---- GIVEN DATA
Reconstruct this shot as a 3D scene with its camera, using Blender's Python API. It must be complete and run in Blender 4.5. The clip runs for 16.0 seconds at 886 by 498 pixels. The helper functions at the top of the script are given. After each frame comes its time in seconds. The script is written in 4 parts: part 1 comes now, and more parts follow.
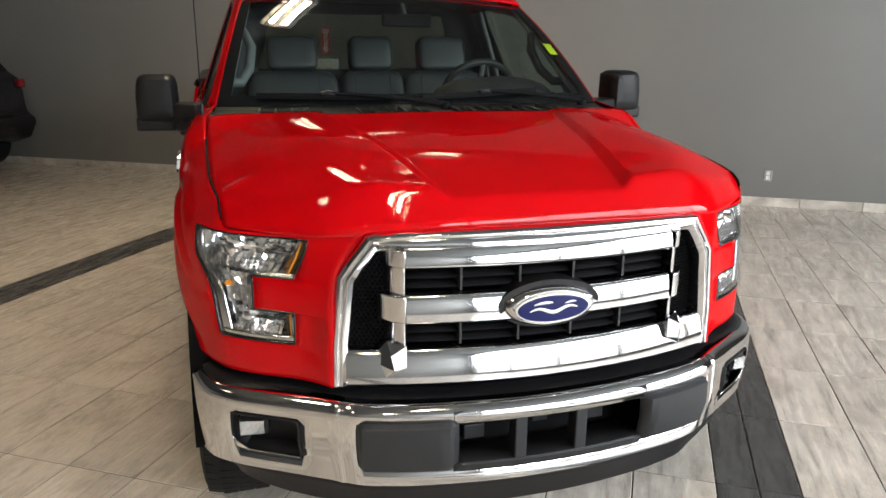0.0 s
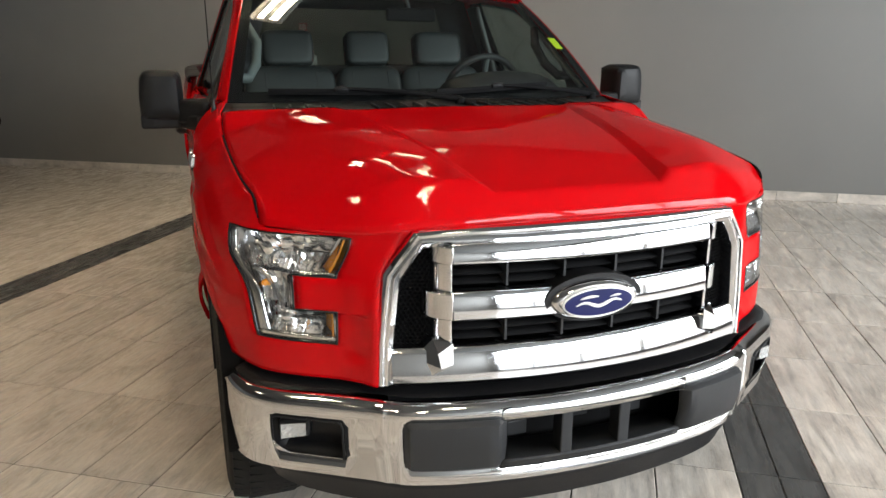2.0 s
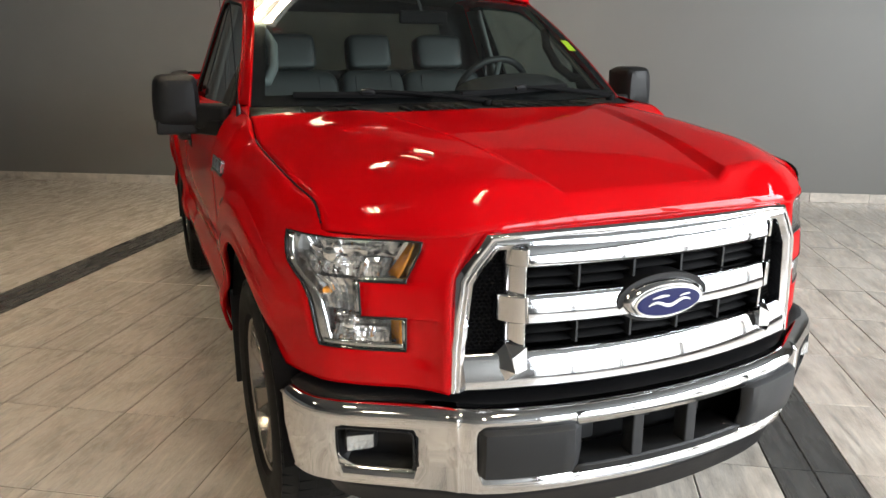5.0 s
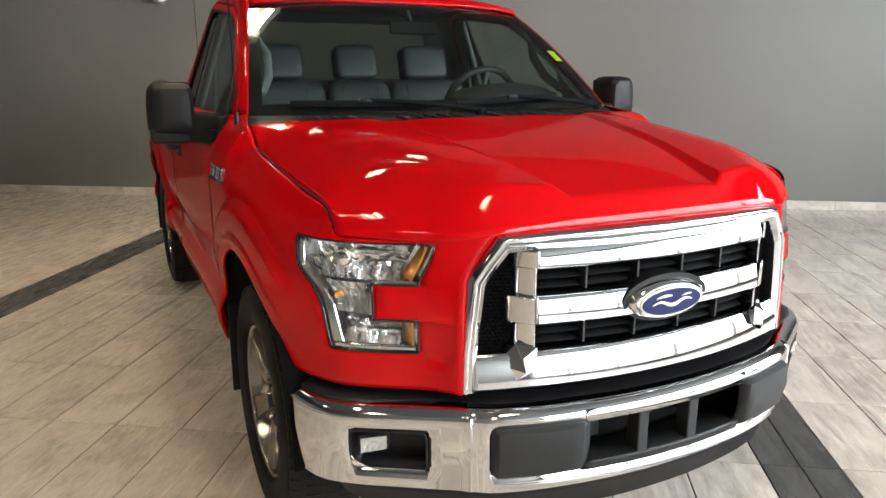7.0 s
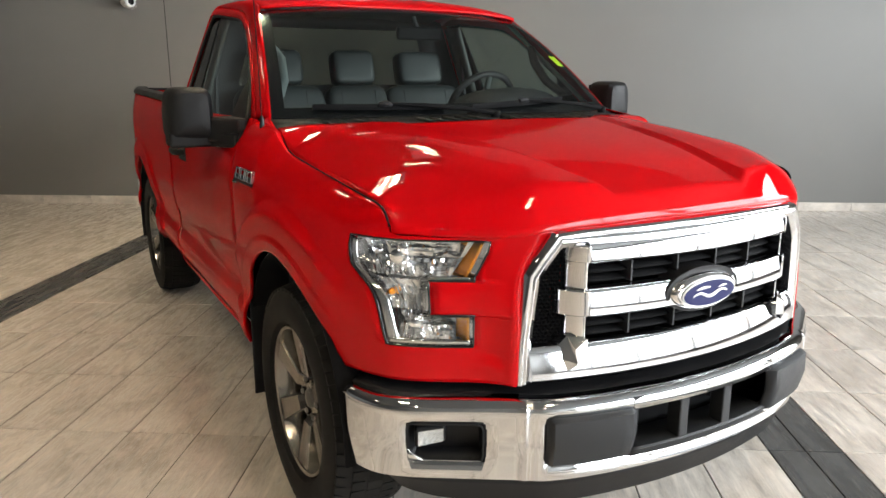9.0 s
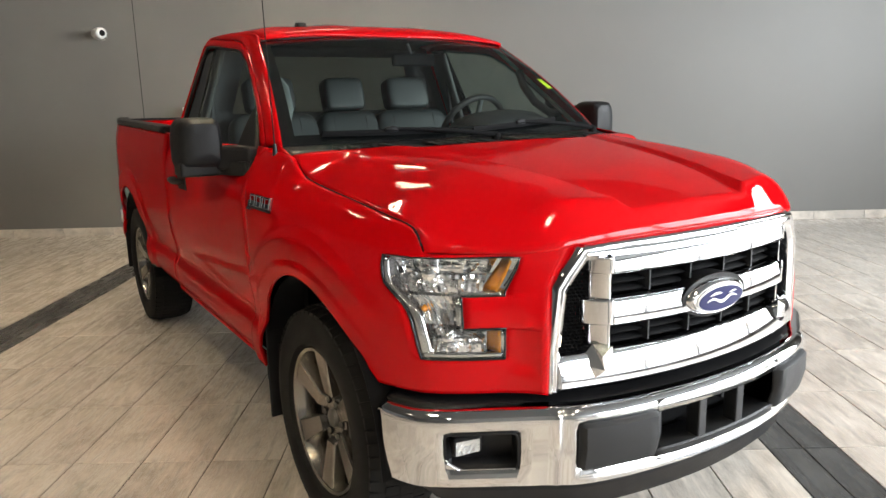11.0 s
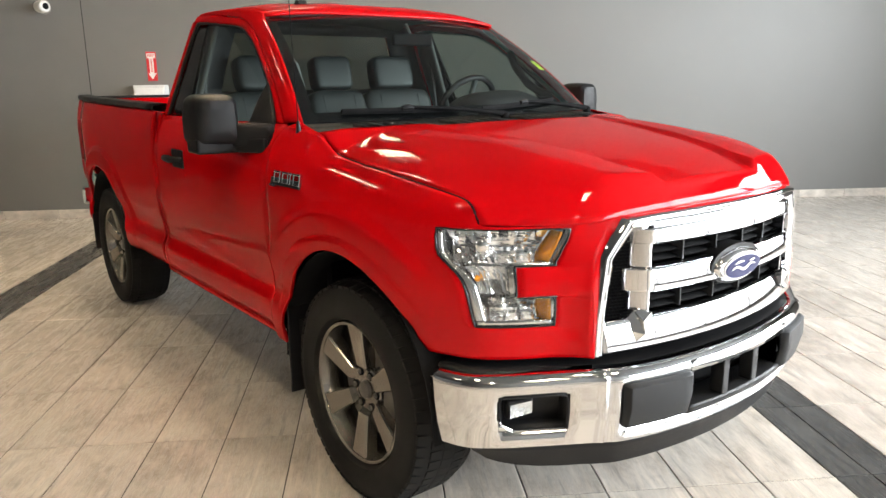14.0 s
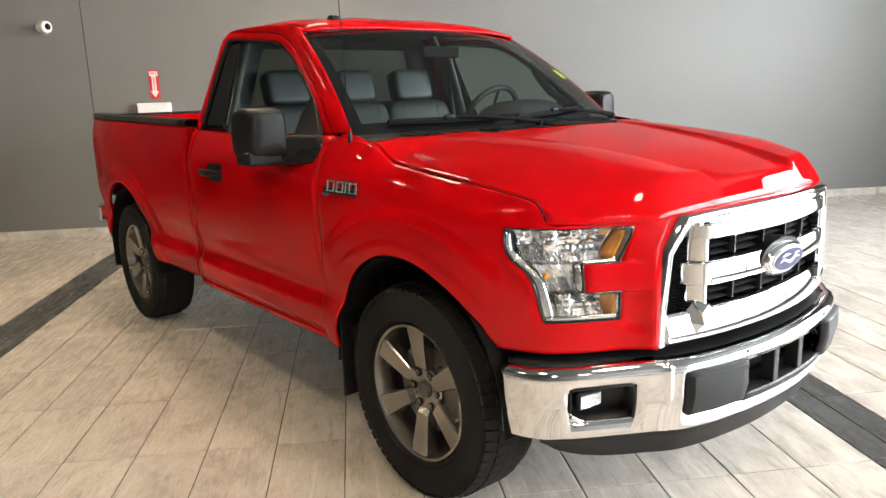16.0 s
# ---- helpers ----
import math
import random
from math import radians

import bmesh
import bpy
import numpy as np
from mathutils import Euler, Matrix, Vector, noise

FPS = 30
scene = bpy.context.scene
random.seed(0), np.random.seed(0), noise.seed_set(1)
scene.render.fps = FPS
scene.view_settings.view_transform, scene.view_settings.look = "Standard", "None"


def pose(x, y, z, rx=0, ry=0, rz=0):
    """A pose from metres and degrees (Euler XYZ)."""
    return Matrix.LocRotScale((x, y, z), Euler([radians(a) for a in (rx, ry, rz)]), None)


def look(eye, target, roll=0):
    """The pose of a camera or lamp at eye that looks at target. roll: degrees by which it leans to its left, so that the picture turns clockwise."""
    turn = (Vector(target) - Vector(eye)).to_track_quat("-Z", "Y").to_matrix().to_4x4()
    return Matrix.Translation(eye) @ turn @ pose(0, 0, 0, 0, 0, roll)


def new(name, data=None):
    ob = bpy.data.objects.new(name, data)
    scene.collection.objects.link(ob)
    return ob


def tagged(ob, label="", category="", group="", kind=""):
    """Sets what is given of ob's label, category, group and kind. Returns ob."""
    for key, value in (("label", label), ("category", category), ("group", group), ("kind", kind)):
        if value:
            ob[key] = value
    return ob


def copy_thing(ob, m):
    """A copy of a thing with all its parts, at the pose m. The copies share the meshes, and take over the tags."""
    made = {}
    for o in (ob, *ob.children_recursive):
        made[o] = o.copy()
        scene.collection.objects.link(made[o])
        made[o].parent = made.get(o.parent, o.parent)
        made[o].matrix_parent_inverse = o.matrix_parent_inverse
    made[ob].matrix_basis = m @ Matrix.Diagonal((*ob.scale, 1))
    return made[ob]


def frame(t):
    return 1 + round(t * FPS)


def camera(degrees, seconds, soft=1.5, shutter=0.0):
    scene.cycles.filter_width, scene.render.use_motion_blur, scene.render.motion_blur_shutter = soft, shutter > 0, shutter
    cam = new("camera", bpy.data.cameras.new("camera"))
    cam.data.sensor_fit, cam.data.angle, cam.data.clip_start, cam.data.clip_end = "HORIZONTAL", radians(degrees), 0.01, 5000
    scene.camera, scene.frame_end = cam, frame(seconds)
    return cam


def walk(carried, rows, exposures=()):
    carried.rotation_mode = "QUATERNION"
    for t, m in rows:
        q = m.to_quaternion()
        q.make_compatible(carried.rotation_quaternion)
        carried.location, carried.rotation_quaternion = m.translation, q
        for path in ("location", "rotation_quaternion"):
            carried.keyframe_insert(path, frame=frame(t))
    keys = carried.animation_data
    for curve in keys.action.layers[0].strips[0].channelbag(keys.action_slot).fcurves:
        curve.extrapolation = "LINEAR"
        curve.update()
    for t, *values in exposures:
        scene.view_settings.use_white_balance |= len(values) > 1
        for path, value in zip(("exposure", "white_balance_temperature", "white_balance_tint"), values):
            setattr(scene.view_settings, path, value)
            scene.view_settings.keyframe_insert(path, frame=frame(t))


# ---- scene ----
cam = camera(63.1, 16.0)
EXPOSURES = [(0, -0.18), (4, -0.11), (8, 0.14), (12, 0.35), (16, 0.64)]
PATH = [
    (0, (-0.798, -1.566, 1.52), (-0.24, 0.282, 1.0), 0.4),
    (0.5, (-0.833, -1.534, 1.513), (-0.271, 0.305, 0.964), 0.0),
    (1, (-0.877, -1.509, 1.512), (-0.292, 0.323, 0.965), -0.2),
    (1.5, (-0.926, -1.492, 1.512), (-0.302, 0.329, 0.971), -0.0),
    (2, (-0.985, -1.484, 1.512), (-0.336, 0.332, 0.983), 0.2),
    (2.5, (-1.048, -1.487, 1.512), (-0.394, 0.331, 0.993), 0.1),
    (3, (-1.086, -1.457, 1.51), (-0.414, 0.354, 0.992), 0.2),
    (3.5, (-1.083, -1.402, 1.494), (-0.414, 0.408, 0.968), 0.0),
    (4, (-1.132, -1.341, 1.493), (-0.436, 0.46, 0.971), 0.0),
    (6.5, (-1.322, -1.352, 1.485), (-0.489, 0.399, 0.995), -0.1),
    (7, (-1.35, -1.339, 1.482), (-0.506, 0.41, 1.001), -0.0),
    (7.5, (-1.393, -1.315, 1.487), (-0.552, 0.431, 0.998), -0.2),
    (8, (-1.456, -1.239, 1.483), (-0.574, 0.496, 1.022), -0.1),
    (8.5, (-1.53, -1.249, 1.475), (-0.59, 0.455, 1.012), 0.1),
    (8.7, (-1.562, -1.276, 1.47), (-0.616, 0.425, 1.006), 0.1),
    (10.8, (-1.785, -1.254, 1.478), (-0.721, 0.386, 1.057), -1.2),
    (11, (-1.803, -1.257, 1.482), (-0.753, 0.396, 1.076), -1.4),
    (11.5, (-1.834, -1.239, 1.482), (-0.785, 0.42, 1.099), -1.6),
    (12, (-1.861, -1.194, 1.475), (-0.789, 0.443, 1.063), -1.0),
    (12.5, (-1.922, -1.151, 1.477), (-0.844, 0.479, 1.049), -0.2),
    (13, (-1.989, -1.16, 1.466), (-0.861, 0.44, 1.057), -0.3),
    (13.5, (-2.073, -1.179, 1.472), (-0.902, 0.385, 1.044), -0.2),
    (14, (-2.138, -1.125, 1.476), (-0.936, 0.408, 1.021), -0.7),
    (14.5, (-2.208, -1.036, 1.481), (-0.972, 0.467, 1.021), -0.7),
    (15, (-2.289, -0.985, 1.478), (-1.027, 0.504, 1.043), -0.9),
    (15.5, (-2.351, -1.014, 1.469), (-1.084, 0.479, 1.063), -1.2),
    (16, (-2.403, -1.036, 1.47), (-1.157, 0.47, 1.047), -1.9),
]
walk(cam, [(t, look(eye, target, roll)) for t, eye, target, roll in PATH], EXPOSURES)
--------
GOAL ▸ Transcribe the material exactly, keeping every word and none of the pictures.

TASK RESPONSE ▸
Reconstruct this shot as a 3D scene with its camera, using Blender's Python API. It must be complete and run in Blender 4.5. The clip runs for 16.0 seconds at 886 by 498 pixels. The helper functions at the top of the script are given. After each frame comes its time in seconds. The script is written in 4 parts: part 1 comes now, and more parts follow.
0.0 s
2.0 s
5.0 s
7.0 s
9.0 s
11.0 s
14.0 s
16.0 s
# ---- helpers ----
import math
import random
from math import radians

import bmesh
import bpy
import numpy as np
from mathutils import Euler, Matrix, Vector, noise

FPS = 30
scene = bpy.context.scene
random.seed(0), np.random.seed(0), noise.seed_set(1)
scene.render.fps = FPS
scene.view_settings.view_transform, scene.view_settings.look = "Standard", "None"


def pose(x, y, z, rx=0, ry=0, rz=0):
    """A pose from metres and degrees (Euler XYZ)."""
    return Matrix.LocRotScale((x, y, z), Euler([radians(a) for a in (rx, ry, rz)]), None)


def look(eye, target, roll=0):
    """The pose of a camera or lamp at eye that looks at target. roll: degrees by which it leans to its left, so that the picture turns clockwise."""
    turn = (Vector(target) - Vector(eye)).to_track_quat("-Z", "Y").to_matrix().to_4x4()
    return Matrix.Translation(eye) @ turn @ pose(0, 0, 0, 0, 0, roll)


def new(name, data=None):
    ob = bpy.data.objects.new(name, data)
    scene.collection.objects.link(ob)
    return ob


def tagged(ob, label="", category="", group="", kind=""):
    """Sets what is given of ob's label, category, group and kind. Returns ob."""
    for key, value in (("label", label), ("category", category), ("group", group), ("kind", kind)):
        if value:
            ob[key] = value
    return ob


def copy_thing(ob, m):
    """A copy of a thing with all its parts, at the pose m. The copies share the meshes, and take over the tags."""
    made = {}
    for o in (ob, *ob.children_recursive):
        made[o] = o.copy()
        scene.collection.objects.link(made[o])
        made[o].parent = made.get(o.parent, o.parent)
        made[o].matrix_parent_inverse = o.matrix_parent_inverse
    made[ob].matrix_basis = m @ Matrix.Diagonal((*ob.scale, 1))
    return made[ob]


def frame(t):
    return 1 + round(t * FPS)


def camera(degrees, seconds, soft=1.5, shutter=0.0):
    scene.cycles.filter_width, scene.render.use_motion_blur, scene.render.motion_blur_shutter = soft, shutter > 0, shutter
    cam = new("camera", bpy.data.cameras.new("camera"))
    cam.data.sensor_fit, cam.data.angle, cam.data.clip_start, cam.data.clip_end = "HORIZONTAL", radians(degrees), 0.01, 5000
    scene.camera, scene.frame_end = cam, frame(seconds)
    return cam


def walk(carried, rows, exposures=()):
    carried.rotation_mode = "QUATERNION"
    for t, m in rows:
        q = m.to_quaternion()
        q.make_compatible(carried.rotation_quaternion)
        carried.location, carried.rotation_quaternion = m.translation, q
        for path in ("location", "rotation_quaternion"):
            carried.keyframe_insert(path, frame=frame(t))
    keys = carried.animation_data
    for curve in keys.action.layers[0].strips[0].channelbag(keys.action_slot).fcurves:
        curve.extrapolation = "LINEAR"
        curve.update()
    for t, *values in exposures:
        scene.view_settings.use_white_balance |= len(values) > 1
        for path, value in zip(("exposure", "white_balance_temperature", "white_balance_tint"), values):
            setattr(scene.view_settings, path, value)
            scene.view_settings.keyframe_insert(path, frame=frame(t))


# ---- scene ----
cam = camera(63.1, 16.0)
EXPOSURES = [(0, -0.18), (4, -0.11), (8, 0.14), (12, 0.35), (16, 0.64)]
PATH = [
    (0, (-0.798, -1.566, 1.52), (-0.24, 0.282, 1.0), 0.4),
    (0.5, (-0.833, -1.534, 1.513), (-0.271, 0.305, 0.964), 0.0),
    (1, (-0.877, -1.509, 1.512), (-0.292, 0.323, 0.965), -0.2),
    (1.5, (-0.926, -1.492, 1.512), (-0.302, 0.329, 0.971), -0.0),
    (2, (-0.985, -1.484, 1.512), (-0.336, 0.332, 0.983), 0.2),
    (2.5, (-1.048, -1.487, 1.512), (-0.394, 0.331, 0.993), 0.1),
    (3, (-1.086, -1.457, 1.51), (-0.414, 0.354, 0.992), 0.2),
    (3.5, (-1.083, -1.402, 1.494), (-0.414, 0.408, 0.968), 0.0),
    (4, (-1.132, -1.341, 1.493), (-0.436, 0.46, 0.971), 0.0),
    (6.5, (-1.322, -1.352, 1.485), (-0.489, 0.399, 0.995), -0.1),
    (7, (-1.35, -1.339, 1.482), (-0.506, 0.41, 1.001), -0.0),
    (7.5, (-1.393, -1.315, 1.487), (-0.552, 0.431, 0.998), -0.2),
    (8, (-1.456, -1.239, 1.483), (-0.574, 0.496, 1.022), -0.1),
    (8.5, (-1.53, -1.249, 1.475), (-0.59, 0.455, 1.012), 0.1),
    (8.7, (-1.562, -1.276, 1.47), (-0.616, 0.425, 1.006), 0.1),
    (10.8, (-1.785, -1.254, 1.478), (-0.721, 0.386, 1.057), -1.2),
    (11, (-1.803, -1.257, 1.482), (-0.753, 0.396, 1.076), -1.4),
    (11.5, (-1.834, -1.239, 1.482), (-0.785, 0.42, 1.099), -1.6),
    (12, (-1.861, -1.194, 1.475), (-0.789, 0.443, 1.063), -1.0),
    (12.5, (-1.922, -1.151, 1.477), (-0.844, 0.479, 1.049), -0.2),
    (13, (-1.989, -1.16, 1.466), (-0.861, 0.44, 1.057), -0.3),
    (13.5, (-2.073, -1.179, 1.472), (-0.902, 0.385, 1.044), -0.2),
    (14, (-2.138, -1.125, 1.476), (-0.936, 0.408, 1.021), -0.7),
    (14.5, (-2.208, -1.036, 1.481), (-0.972, 0.467, 1.021), -0.7),
    (15, (-2.289, -0.985, 1.478), (-1.027, 0.504, 1.043), -0.9),
    (15.5, (-2.351, -1.014, 1.469), (-1.084, 0.479, 1.063), -1.2),
    (16, (-2.403, -1.036, 1.47), (-1.157, 0.47, 1.047), -1.9),
]
walk(cam, [(t, look(eye, target, roll)) for t, eye, target, roll in PATH], EXPOSURES)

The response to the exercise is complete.